The plain truth: Applying Plain English principles to improving texts
John Linnegar, Belgium
Simplicity. Accessibility. Readability. Is the writer’s intention understood at first reading? These are the battle cries of the Plain Language Movement. But what exactly can the editor or translator do towards making texts meet these requirements?
When editors exercise their craft, they often tend to think of the standard facets of editing: copy-editing, substantive and structural editing, perhaps with some degree of formatting or styling for consistency. The need also to apply Plain English principles seems to be overlooked far too frequently, to the neglect of the target readers. In this day and age, conveying messages simply has become an important consideration.
During this session, I shall share some of the fundamental elements for adapting texts following Plain English principles. For those unfamiliar with them, this is an undoubtedly useful skill to acquire and cultivate, because it will gain them a reputation for transforming turgid writing into attractive, accessible and readable text that readers will delight in reading. And which will reflect well on its originators. These principles include:
- Striving for shorter, less complex sentences and paragraphs, simpler synonyms rather than more ‘difficult’ words, and strong, active verbs instead of brain-numbing nominalisations.

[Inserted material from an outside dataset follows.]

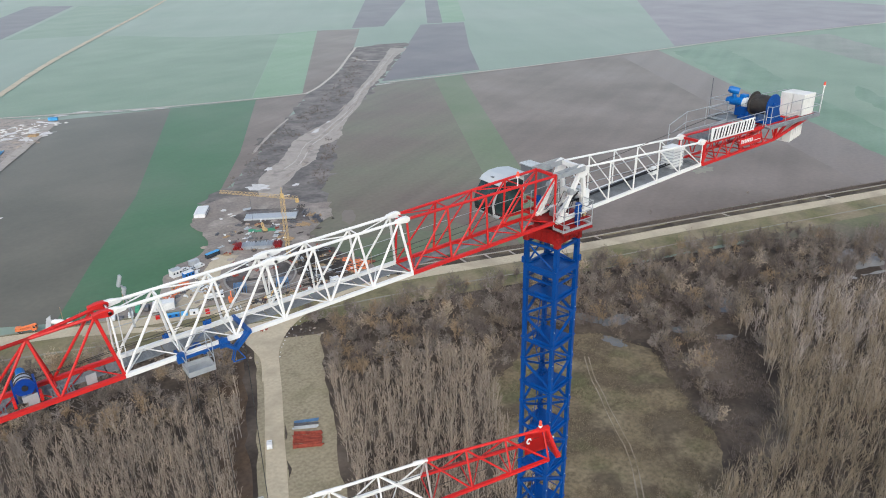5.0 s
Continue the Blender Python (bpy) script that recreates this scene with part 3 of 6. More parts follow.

- Preferring the active over the passive voice, using more visual elements such as vertical lists, and expressing ideas and arguments positively rather than negatively are yet further devices to employ.
- And, of course, using punctuation not merely correctly but effectively.
Thanks to the many examples of unplain and plain English to be shared with them in an accompanying handout – and some audience participation – the participants in this session will leave with a Plain English ‘toolkit’. That kit is bound to equip them with the approach and skills needed to implement such a reader-oriented approach to improving texts. That’s the plain truth.
About the presenter
An author and a passionate copy-editor with some 40+ years’ of manuscript improvement behind him, John Linnegar is a former teacher of English at secondary school and undergraduate levels. His specialty as an editor is law. In 2009 he published a book on common errors committed by writers in English in South Africa (NB Publishers, reprinted 2013); in 2012 he co-authored Text Editing: A Handbook for Students and Practitioners (UA Press) and in 2019, together with Ken McGillivray, wrote and published grammar, punctuation and all that jazz … (MLA Publishers). He contributes regular articles on the usage and abusage of the English language to professional bodies.